## [Data]

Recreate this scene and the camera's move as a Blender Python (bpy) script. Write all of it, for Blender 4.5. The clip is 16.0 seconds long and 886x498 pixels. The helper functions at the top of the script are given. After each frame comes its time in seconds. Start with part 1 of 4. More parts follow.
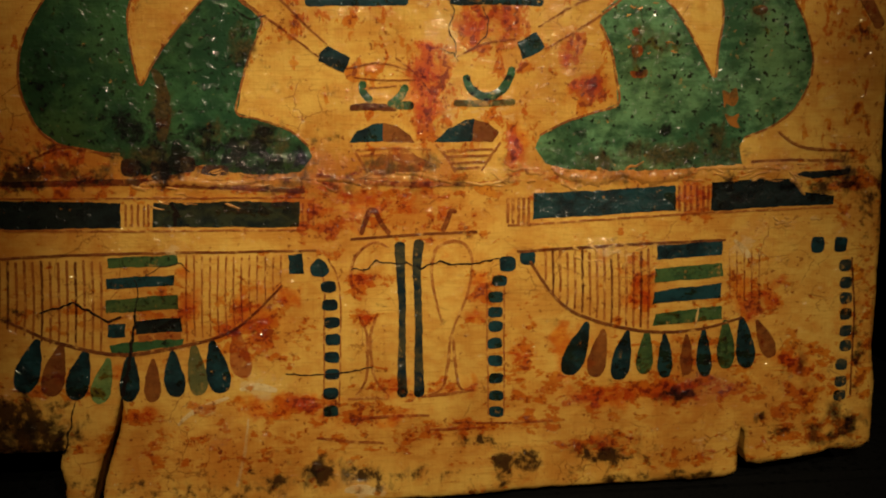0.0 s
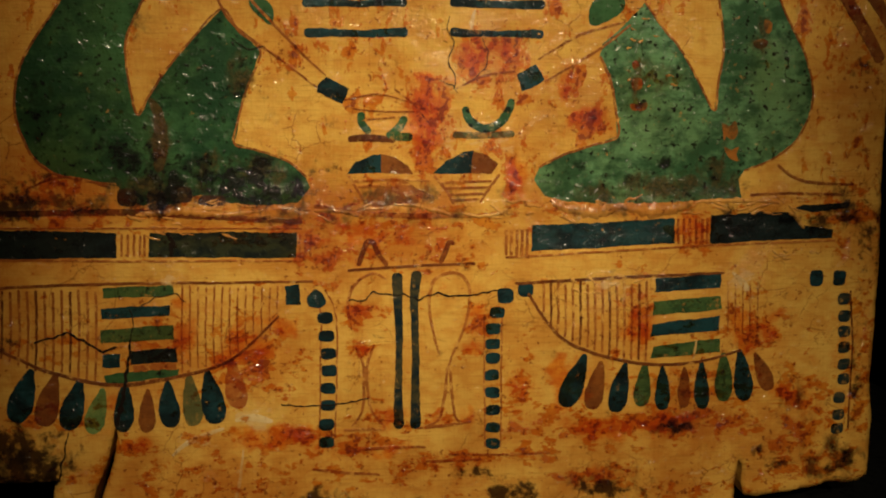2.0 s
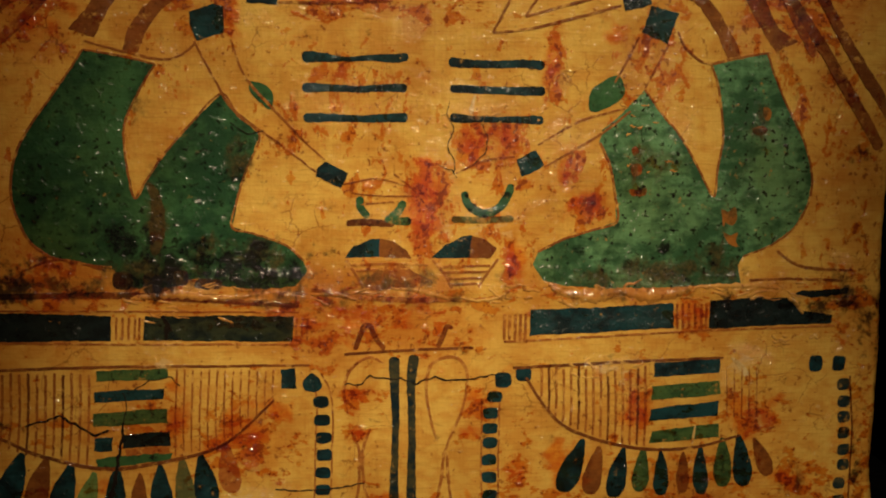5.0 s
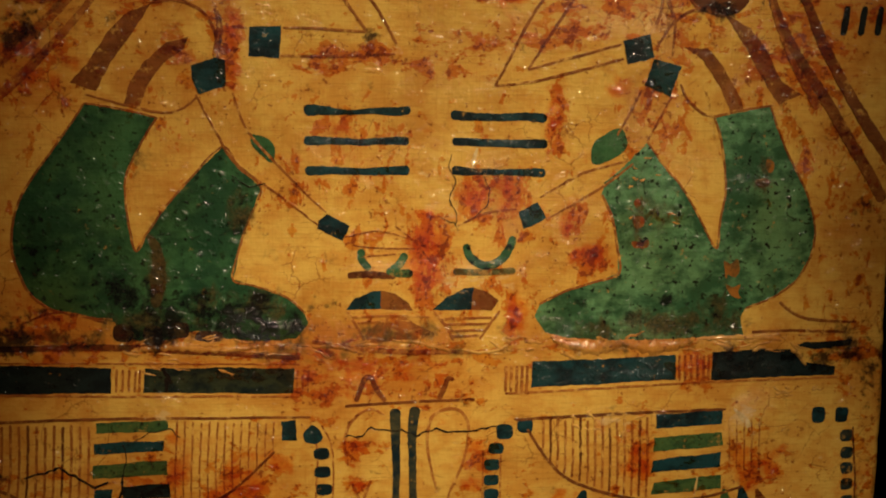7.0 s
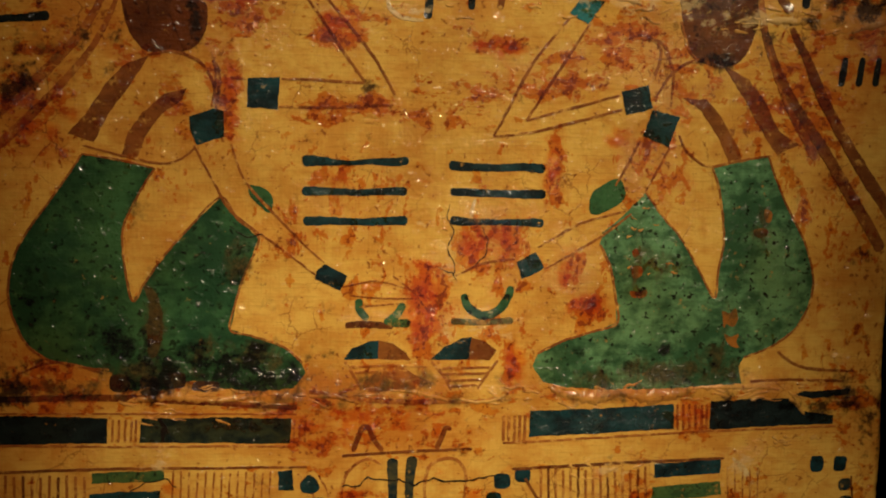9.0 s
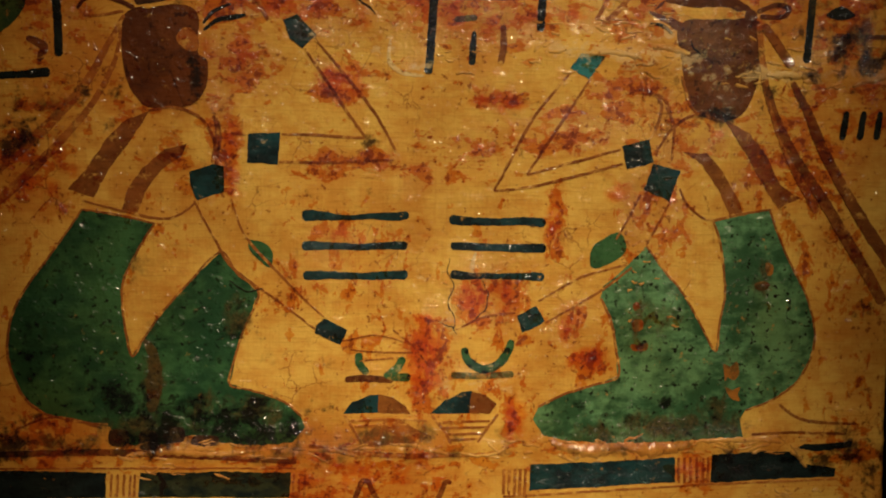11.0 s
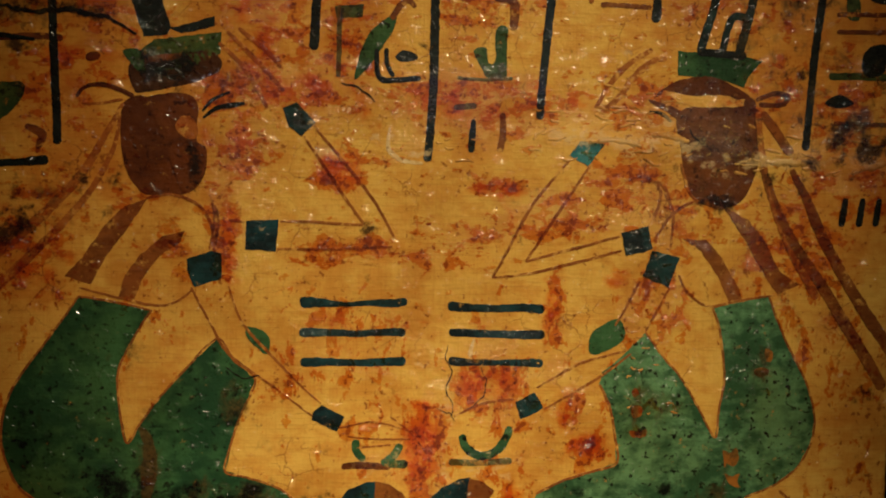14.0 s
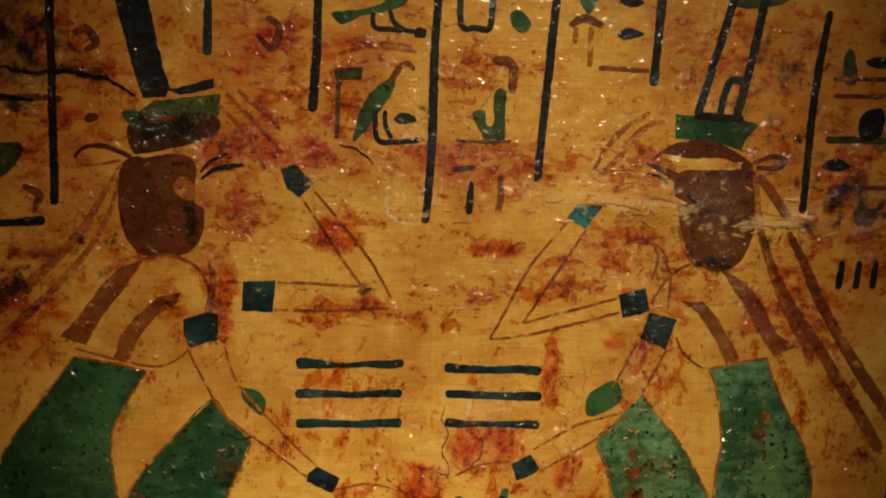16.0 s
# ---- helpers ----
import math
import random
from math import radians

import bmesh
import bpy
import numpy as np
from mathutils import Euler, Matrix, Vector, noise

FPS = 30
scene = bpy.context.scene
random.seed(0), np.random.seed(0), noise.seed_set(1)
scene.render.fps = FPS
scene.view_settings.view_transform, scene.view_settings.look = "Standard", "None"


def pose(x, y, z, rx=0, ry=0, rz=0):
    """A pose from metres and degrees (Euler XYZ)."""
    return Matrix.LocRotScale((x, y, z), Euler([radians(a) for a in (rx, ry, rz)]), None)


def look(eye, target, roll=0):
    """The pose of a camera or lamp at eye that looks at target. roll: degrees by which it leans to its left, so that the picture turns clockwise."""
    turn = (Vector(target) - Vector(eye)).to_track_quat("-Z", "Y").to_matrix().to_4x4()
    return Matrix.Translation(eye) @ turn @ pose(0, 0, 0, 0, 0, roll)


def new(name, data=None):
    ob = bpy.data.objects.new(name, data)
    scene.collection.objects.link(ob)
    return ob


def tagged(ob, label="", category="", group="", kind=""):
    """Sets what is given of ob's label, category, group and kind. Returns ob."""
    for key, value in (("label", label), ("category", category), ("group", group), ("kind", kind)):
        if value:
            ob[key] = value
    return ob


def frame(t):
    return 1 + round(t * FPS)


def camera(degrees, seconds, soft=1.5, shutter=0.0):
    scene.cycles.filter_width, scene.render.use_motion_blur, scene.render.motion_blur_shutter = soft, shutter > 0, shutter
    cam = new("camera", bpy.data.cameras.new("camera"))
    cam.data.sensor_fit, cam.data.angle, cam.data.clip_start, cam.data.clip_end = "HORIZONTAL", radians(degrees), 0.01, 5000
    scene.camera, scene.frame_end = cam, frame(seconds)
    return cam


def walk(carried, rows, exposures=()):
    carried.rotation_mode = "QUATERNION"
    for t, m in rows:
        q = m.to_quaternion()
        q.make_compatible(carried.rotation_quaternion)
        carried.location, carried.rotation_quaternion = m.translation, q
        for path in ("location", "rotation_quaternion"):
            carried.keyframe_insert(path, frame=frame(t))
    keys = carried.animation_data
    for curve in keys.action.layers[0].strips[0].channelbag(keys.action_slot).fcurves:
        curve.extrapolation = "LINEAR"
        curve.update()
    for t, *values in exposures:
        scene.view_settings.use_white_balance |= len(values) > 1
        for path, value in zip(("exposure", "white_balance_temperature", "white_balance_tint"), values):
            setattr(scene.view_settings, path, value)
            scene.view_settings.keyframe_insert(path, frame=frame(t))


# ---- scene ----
cam = camera(47.0, 16.0, 2.0)
PATH = [
    (0, (-0.03913, -0.47542, 1.08556), (0.1389, 1.4774, 0.6921), -0.434),
    (0.5, (-0.03964, -0.47328, 1.08946), (0.1420, 1.4789, 0.6946), -0.263),
    (1, (-0.03944, -0.47291, 1.09156), (0.1435, 1.4804, 0.7029), -0.103),
    (1.5, (-0.04062, -0.47153, 1.09360), (0.1489, 1.4821, 0.7098), 0.005),
    (2, (-0.04017, -0.47048, 1.09743), (0.1487, 1.4833, 0.7137), 0.059),
    (2.5, (-0.04073, -0.46933, 1.10147), (0.1516, 1.4850, 0.7224), 0.254),
    (3, (-0.04080, -0.46837, 1.10403), (0.1543, 1.4883, 0.7387), 0.329),
    (3.5, (-0.04106, -0.46687, 1.10902), (0.1565, 1.4911, 0.7521), 0.436),
    (4, (-0.04184, -0.46550, 1.11238), (0.1600, 1.4947, 0.7707), 0.536),
    (6.5, (-0.04259, -0.45907, 1.13737), (0.1606, 1.5054, 0.8220), 0.757),
    (7, (-0.04221, -0.45822, 1.14131), (0.1599, 1.5074, 0.8326), 0.808),
    (7.5, (-0.04249, -0.45742, 1.14480), (0.1611, 1.5094, 0.8446), 0.882),
    (8, (-0.04353, -0.45621, 1.14856), (0.1665, 1.5111, 0.8558), 0.904),
    (8.5, (-0.04151, -0.45588, 1.15350), (0.1618, 1.5127, 0.8644), 0.962),
    (9, (-0.04257, -0.45480, 1.15848), (0.1654, 1.5137, 0.8723), 1.000),
    (11.5, (-0.04127, -0.45037, 1.18267), (0.1599, 1.5228, 0.9256), 1.089),
    (12, (-0.04161, -0.44928, 1.18817), (0.1613, 1.5247, 0.9384), 1.172),
    (12.5, (-0.04238, -0.44848, 1.19246), (0.1643, 1.5265, 0.9541), 1.286),
    (13, (-0.04250, -0.44796, 1.19579), (0.1650, 1.5285, 0.9709), 1.319),
    (13.5, (-0.04265, -0.44724, 1.19950), (0.1664, 1.5298, 0.9813), 1.322),
    (14, (-0.04254, -0.44607, 1.20412), (0.1674, 1.5314, 0.9904), 1.382),
    (14.5, (-0.04286, -0.44531, 1.20763), (0.1695, 1.5330, 1.0042), 1.460),
    (15, (-0.04324, -0.44464, 1.21221), (0.1722, 1.5341, 1.0168), 1.567),
    (15.5, (-0.04331, -0.44394, 1.21748), (0.1739, 1.5354, 1.0305), 1.626),
    (16, (-0.04385, -0.44360, 1.22189), (0.1754, 1.5368, 1.0489), 1.795),
]
walk(cam, [(t, look(eye, target, roll)) for t, eye, target, roll in PATH])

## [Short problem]
Leave out all pictures, then copy the remaining material exactly.

## [Output for this exercise]
Recreate this scene and the camera's move as a Blender Python (bpy) script. Write all of it, for Blender 4.5. The clip is 16.0 seconds long and 886x498 pixels. The helper functions at the top of the script are given. After each frame comes its time in seconds. Start with part 1 of 4. More parts follow.
0.0 s
2.0 s
5.0 s
7.0 s
9.0 s
11.0 s
14.0 s
16.0 s
# ---- helpers ----
import math
import random
from math import radians

import bmesh
import bpy
import numpy as np
from mathutils import Euler, Matrix, Vector, noise

FPS = 30
scene = bpy.context.scene
random.seed(0), np.random.seed(0), noise.seed_set(1)
scene.render.fps = FPS
scene.view_settings.view_transform, scene.view_settings.look = "Standard", "None"


def pose(x, y, z, rx=0, ry=0, rz=0):
    """A pose from metres and degrees (Euler XYZ)."""
    return Matrix.LocRotScale((x, y, z), Euler([radians(a) for a in (rx, ry, rz)]), None)


def look(eye, target, roll=0):
    """The pose of a camera or lamp at eye that looks at target. roll: degrees by which it leans to its left, so that the picture turns clockwise."""
    turn = (Vector(target) - Vector(eye)).to_track_quat("-Z", "Y").to_matrix().to_4x4()
    return Matrix.Translation(eye) @ turn @ pose(0, 0, 0, 0, 0, roll)


def new(name, data=None):
    ob = bpy.data.objects.new(name, data)
    scene.collection.objects.link(ob)
    return ob


def tagged(ob, label="", category="", group="", kind=""):
    """Sets what is given of ob's label, category, group and kind. Returns ob."""
    for key, value in (("label", label), ("category", category), ("group", group), ("kind", kind)):
        if value:
            ob[key] = value
    return ob


def frame(t):
    return 1 + round(t * FPS)


def camera(degrees, seconds, soft=1.5, shutter=0.0):
    scene.cycles.filter_width, scene.render.use_motion_blur, scene.render.motion_blur_shutter = soft, shutter > 0, shutter
    cam = new("camera", bpy.data.cameras.new("camera"))
    cam.data.sensor_fit, cam.data.angle, cam.data.clip_start, cam.data.clip_end = "HORIZONTAL", radians(degrees), 0.01, 5000
    scene.camera, scene.frame_end = cam, frame(seconds)
    return cam


def walk(carried, rows, exposures=()):
    carried.rotation_mode = "QUATERNION"
    for t, m in rows:
        q = m.to_quaternion()
        q.make_compatible(carried.rotation_quaternion)
        carried.location, carried.rotation_quaternion = m.translation, q
        for path in ("location", "rotation_quaternion"):
            carried.keyframe_insert(path, frame=frame(t))
    keys = carried.animation_data
    for curve in keys.action.layers[0].strips[0].channelbag(keys.action_slot).fcurves:
        curve.extrapolation = "LINEAR"
        curve.update()
    for t, *values in exposures:
        scene.view_settings.use_white_balance |= len(values) > 1
        for path, value in zip(("exposure", "white_balance_temperature", "white_balance_tint"), values):
            setattr(scene.view_settings, path, value)
            scene.view_settings.keyframe_insert(path, frame=frame(t))


# ---- scene ----
cam = camera(47.0, 16.0, 2.0)
PATH = [
    (0, (-0.03913, -0.47542, 1.08556), (0.1389, 1.4774, 0.6921), -0.434),
    (0.5, (-0.03964, -0.47328, 1.08946), (0.1420, 1.4789, 0.6946), -0.263),
    (1, (-0.03944, -0.47291, 1.09156), (0.1435, 1.4804, 0.7029), -0.103),
    (1.5, (-0.04062, -0.47153, 1.09360), (0.1489, 1.4821, 0.7098), 0.005),
    (2, (-0.04017, -0.47048, 1.09743), (0.1487, 1.4833, 0.7137), 0.059),
    (2.5, (-0.04073, -0.46933, 1.10147), (0.1516, 1.4850, 0.7224), 0.254),
    (3, (-0.04080, -0.46837, 1.10403), (0.1543, 1.4883, 0.7387), 0.329),
    (3.5, (-0.04106, -0.46687, 1.10902), (0.1565, 1.4911, 0.7521), 0.436),
    (4, (-0.04184, -0.46550, 1.11238), (0.1600, 1.4947, 0.7707), 0.536),
    (6.5, (-0.04259, -0.45907, 1.13737), (0.1606, 1.5054, 0.8220), 0.757),
    (7, (-0.04221, -0.45822, 1.14131), (0.1599, 1.5074, 0.8326), 0.808),
    (7.5, (-0.04249, -0.45742, 1.14480), (0.1611, 1.5094, 0.8446), 0.882),
    (8, (-0.04353, -0.45621, 1.14856), (0.1665, 1.5111, 0.8558), 0.904),
    (8.5, (-0.04151, -0.45588, 1.15350), (0.1618, 1.5127, 0.8644), 0.962),
    (9, (-0.04257, -0.45480, 1.15848), (0.1654, 1.5137, 0.8723), 1.000),
    (11.5, (-0.04127, -0.45037, 1.18267), (0.1599, 1.5228, 0.9256), 1.089),
    (12, (-0.04161, -0.44928, 1.18817), (0.1613, 1.5247, 0.9384), 1.172),
    (12.5, (-0.04238, -0.44848, 1.19246), (0.1643, 1.5265, 0.9541), 1.286),
    (13, (-0.04250, -0.44796, 1.19579), (0.1650, 1.5285, 0.9709), 1.319),
    (13.5, (-0.04265, -0.44724, 1.19950), (0.1664, 1.5298, 0.9813), 1.322),
    (14, (-0.04254, -0.44607, 1.20412), (0.1674, 1.5314, 0.9904), 1.382),
    (14.5, (-0.04286, -0.44531, 1.20763), (0.1695, 1.5330, 1.0042), 1.460),
    (15, (-0.04324, -0.44464, 1.21221), (0.1722, 1.5341, 1.0168), 1.567),
    (15.5, (-0.04331, -0.44394, 1.21748), (0.1739, 1.5354, 1.0305), 1.626),
    (16, (-0.04385, -0.44360, 1.22189), (0.1754, 1.5368, 1.0489), 1.795),
]
walk(cam, [(t, look(eye, target, roll)) for t, eye, target, roll in PATH])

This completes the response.